Unique Identifiers of Researchers versus Unicity of Identifiers of Researchers

As mentioned in the article “First contact with the tools of the ABES“, for the SemBib project, I started by using my own identifiers for the researchers. Then, I wanted to use identifiers coming from reference sources, starting with the identifiers IDREF of the ABES.

I put my finger in a gear.

Given the difficulties encountered in recovering the IDREF identifiers from all Telecom ParisTech researchers, and having seen that ABES has agreements with VIAF, I looked for what I could do with VIAF. VIAF is a ‘virtual international authority file’ created by a set of national libraries. It manages a set of unique identifiers of people. We have seen in the post above how I retrieved from VIAF information about Telecom ParisTech researchers.

By analyzing the data, I was able to see that the VIAF data came from a variety of sources; step by step, from these sources, I found identifiers of people from:

BNF: the Bibliothèque Nationale de France assigns identifiers to authors and especially authors of scientific publications,
ARK: an identification system also used by the BNF,
SUDOC: it is a catalog produced by the ABES, which manages IDREF identifiers,
ISNI: for “International Standard Name Identifier”, defined by an ISO standard, also used, inter alia, by the BNF (see ISNI and BNF)
ORCID: these identifiers concern authors and contributors in the fields of higher education and research; there are imperfect links between ISNI and ORCID (see Relationship between ORCID and ISNI);
RERO: appears to be defined by the Network of the Libraries of Western Switzerland;
LC: identifiers used by the Library of Congress;
KRNLK: The Linked Open Data Access Point of the National Library of Korea, which includes SPARQL access (http://lod.nl.go.kr/home/sparql/se.jsp)
ICCU: used by the Central Institute for a Unified Catalog of Italian Libraries (ICCU)
LNB: identifiers in the National Library of Latvia
NKC: identifiers of the Czech National Library
NLI: identifiers of the National Library of Israel
NLP: identifiers of the National Library of Poland
NSK: identifiers of the university library of Zagreb;
NUKAT: comes from the NUKAT Center of the University of Warsaw
SELIBR: used by LIBRIS, a research service that provides information on titles held by Swedish universities and research libraries (example: http://libris.kb.se/auth/264078);
WKD: concerns the identifiers used by WikiData;
BLSA: probably originated from the British Library
NTA: identifiers of the Royal Library of the Netherlands
I probably forgot some others…

These identifiers all designate a researcher uniquely in an identification system. But, as we have just seen, there can be many identifiers for the same researcher; not all researchers have all the identifiers, but they often have several.

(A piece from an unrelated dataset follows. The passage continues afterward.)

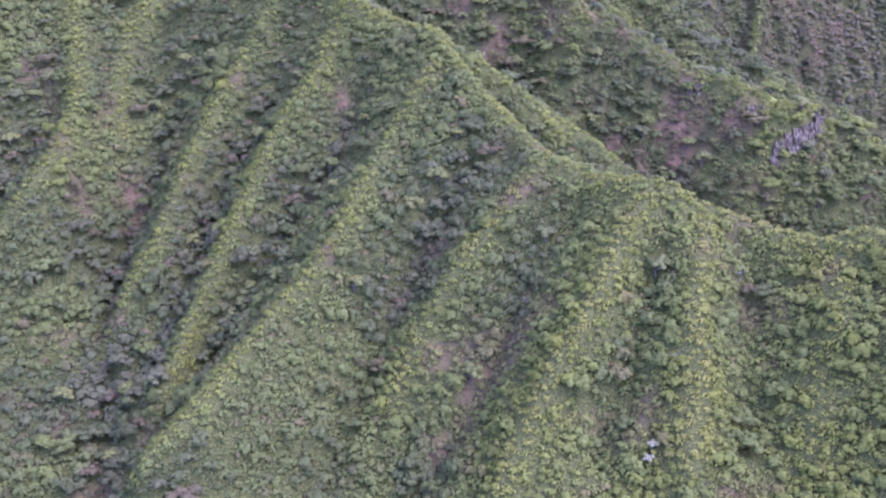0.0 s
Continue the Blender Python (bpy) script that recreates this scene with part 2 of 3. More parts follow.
def relief(x, y):
    x, y = np.ravel(x).astype(float), np.ravel(y).astype(float)
    # far out the land levels into rolling hills
    far = np.clip((np.hypot(x - 30, y - 470) - 420) / 500, 0, 1)
    far = far * far * (3 - 2 * far)
    base = lie(np.clip(x, -420, 480), np.clip(y, 60, 1000)) - CANOPY
    hills = 150 + 90 * ripple(x, y, 420, 3) + 40 * ripple(x, y, 170, 5)
    gorge = np.clip((y - 582) / 25, 0, 1)
    crest, stream = nearest(x, y, CREST_KNOTS), nearest(x, y, STREAM_KNOTS)
    sharp = (2.2 + 3.2 * gorge) * np.exp(-(crest / 3.8) ** 2) - (4.0 + 5.0 * gorge) * np.exp(-(stream / 4.5) ** 2) + 3.0 * gorge * np.exp(-(crest / 2.4) ** 2) - 6.5 * gorge * np.clip((crest - 2) / 8, 0, 1)
    sharp -= 2.4 * np.clip((crest - 2.5) / 7, 0, 1) * (1 - gorge)
    free = np.clip(np.minimum(crest, stream) / 6, 0, 1)
    runnels = free * 1.2 * (1 - 2.2 * np.abs(ripple(x, y, 13, 14)))
    # side ribs that run down the flanks from the crests
    near = np.hypot(x - 30, y - 470) < 460
    run = np.zeros(len(x))
    run[near] = crest_run(x[near], y[near])
    runnels += near * np.clip((crest - 2) / 9, 0, 1) * np.clip(stream / 6, 0, 1) * (1.3 + 1.5 * gorge) * (0.7 - 2.2 * np.abs(ripple(run + 1.5 * ripple(x, y, 9, 17), 0.02 * crest, 7.5, 18)))
    flutes = gorge * free * 4.6 * (1 - 2.2 * np.abs(ripple(x + 0.2 * (y - 600), 0.1 * y, 8.5, 15)))
    cliff = np.clip((y - 668) / 20, 0, 1) * np.clip((x - 95) / 20, 0, 1) * 5.0 * (1 - 2.2 * np.abs(ripple(x + 0.1 * y, 0.06 * y, 16, 16)))
    small = 0.6 * ripple(x, y, 7, 12) + 0.3 * ripple(x, y, 3.1, 13)
    return base * (1 - far) + hills * far + small + (sharp + runnels + flutes + cliff) * (1 - far)


GRID_STEP = 2.0
GRID_X, GRID_Y = np.arange(-230, 350.1, GRID_STEP), np.arange(150, 860.1, GRID_STEP)
GRID = relief(*[g.ravel() for g in np.meshgrid(GRID_X, GRID_Y)]).reshape(len(GRID_Y), len(GRID_X))


def sampled(grid, x, y):
    u = np.clip((x - GRID_X[0]) / GRID_STEP, 0, len(GRID_X) - 1.001)
    v = np.clip((y - GRID_Y[0]) / GRID_STEP, 0, len(GRID_Y) - 1.001)
    i, j = u.astype(int), v.astype(int)
    u, v = u - i, v - j
    return (grid[j, i] * (1 - u) + grid[j, i + 1] * u) * (1 - v) + (grid[j + 1, i] * (1 - u) + grid[j + 1, i + 1] * u) * v


def land(x, y):
    """Height of the soil in the mapped stretch."""
    return sampled(GRID, np.ravel(x).astype(float), np.ravel(y).astype(float))


SLOPE_Y, SLOPE_X = np.gradient(GRID, GRID_STEP)


CREST_GRID, STREAM_GRID = (nearest(*[g.ravel() for g in np.meshgrid(GRID_X, GRID_Y)], knots).reshape(GRID.shape) for knots in (CREST_KNOTS, STREAM_KNOTS))


def lines_at(x, y):
    """How far the nearest crest line and the nearest stream line lie."""
    return sampled(CREST_GRID, x, y), sampled(STREAM_GRID, x, y)


def slope_at(x, y):
    return np.stack([sampled(SLOPE_X, x, y), sampled(SLOPE_Y, x, y)], 1)


# ---------------- materials ----------------
def material(name, rough=0.8):
    m = bpy.data.materials.new(name)
    m.use_nodes = True
    b = m.node_tree.nodes["Principled BSDF"]
    b.inputs["Roughness"].default_value = rough
    b.inputs["Specular IOR Level"].default_value = 0.25
    return m, m.node_tree.nodes, m.node_tree.links, b


def noise_node(nodes, links, scale, detail=4.0, vector=None):
    n = nodes.new("ShaderNodeTexNoise")
    n.inputs["Scale"].default_value, n.inputs["Detail"].default_value = scale, detail
    if vector is not None:
        links.new(vector, n.inputs["Vector"])
    return n.outputs["Fac"]


def ramp(nodes, links, fac, stops):
    r = nodes.new("ShaderNodeValToRGB")
    while len(r.color_ramp.elements) < len(stops):
        r.color_ramp.elements.new(0.5)
    for e, (p, c) in zip(r.color_ramp.elements, stops):
        e.position, e.color = p, (*c, 1)
    links.new(fac, r.inputs["Fac"])
    return r.outputs["Color"]


def blend(nodes, links, fac, a, b, kind="MIX"):
    m = nodes.new("ShaderNodeMix")
    m.data_type, m.blend_type = "RGBA", kind
    for value, socket in ((fac, m.inputs["Factor"]), (a, m.inputs["A"]), (b, m.inputs["B"])):
        if isinstance(value, (int, float)):
            socket.default_value = value
        elif isinstance(value, tuple):
            socket.default_value = (*value, 1)
        else:
            links.new(value, socket)
    return m.outputs["Result"]


def attribute(nodes, name):
    a = nodes.new("ShaderNodeAttribute")
    a.attribute_name = name
    return a.outputs["Fac"]


def ground_material():
    m, n, l, b = material("undergrowth_and_red_soil", 0.95)
    b.inputs["Specular IOR Level"].default_value = 0.0
    pos = n.new("ShaderNodeNewGeometry").outputs["Position"]
    low = ramp(n, l, noise_node(n, l, 1.7, 8, pos), [(0.36, (0.017, 0.024, 0.006)), (0.5, (0.034, 0.048, 0.009)), (0.66, (0.058, 0.078, 0.013))])
    soil = ramp(n, l, noise_node(n, l, 1.5, 8, pos), [(0.35, (0.042, 0.031, 0.013)), (0.65, (0.108, 0.080, 0.032))])
    grass = ramp(n, l, noise_node(n, l, 2.0, 8, pos), [(0.35, (0.048, 0.072, 0.011)), (0.65, (0.095, 0.128, 0.018))])
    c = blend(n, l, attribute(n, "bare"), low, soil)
    c = blend(n, l, attribute(n, "grass"), c, grass)
    l.new(c, b.inputs["Base Color"])
    bump = n.new("ShaderNodeBump")
    bump.inputs["Strength"].default_value, bump.inputs["Distance"].default_value = 0.7, 0.5
    l.new(noise_node(n, l, 2.2, 8, pos), bump.inputs["Height"])
    l.new(bump.outputs["Normal"], b.inputs["Normal"])
    return m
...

For example, Antonio Casilli is identified at least by:

BNF, ARK, ISNI, VIAF, LC, SUDOC, ORCID, DNB | 1012066622, NUKAT | n 2016165182

The researchers thus have several more or less equivalent identifiers that can be useful to know in a Linked Open Data approach: if one wants to be able to link the data on a researcher, one must already be able to link their unique identifiers! I will come back in a future post about the decentralized solution that I propose.

Note: it makes me think of the joke on video standards “there are N different standards , it is too much; to finish, I will make a unique format that will bring together the best of each standard”; after such work, we do not have 1 standard, but N + 1 standards …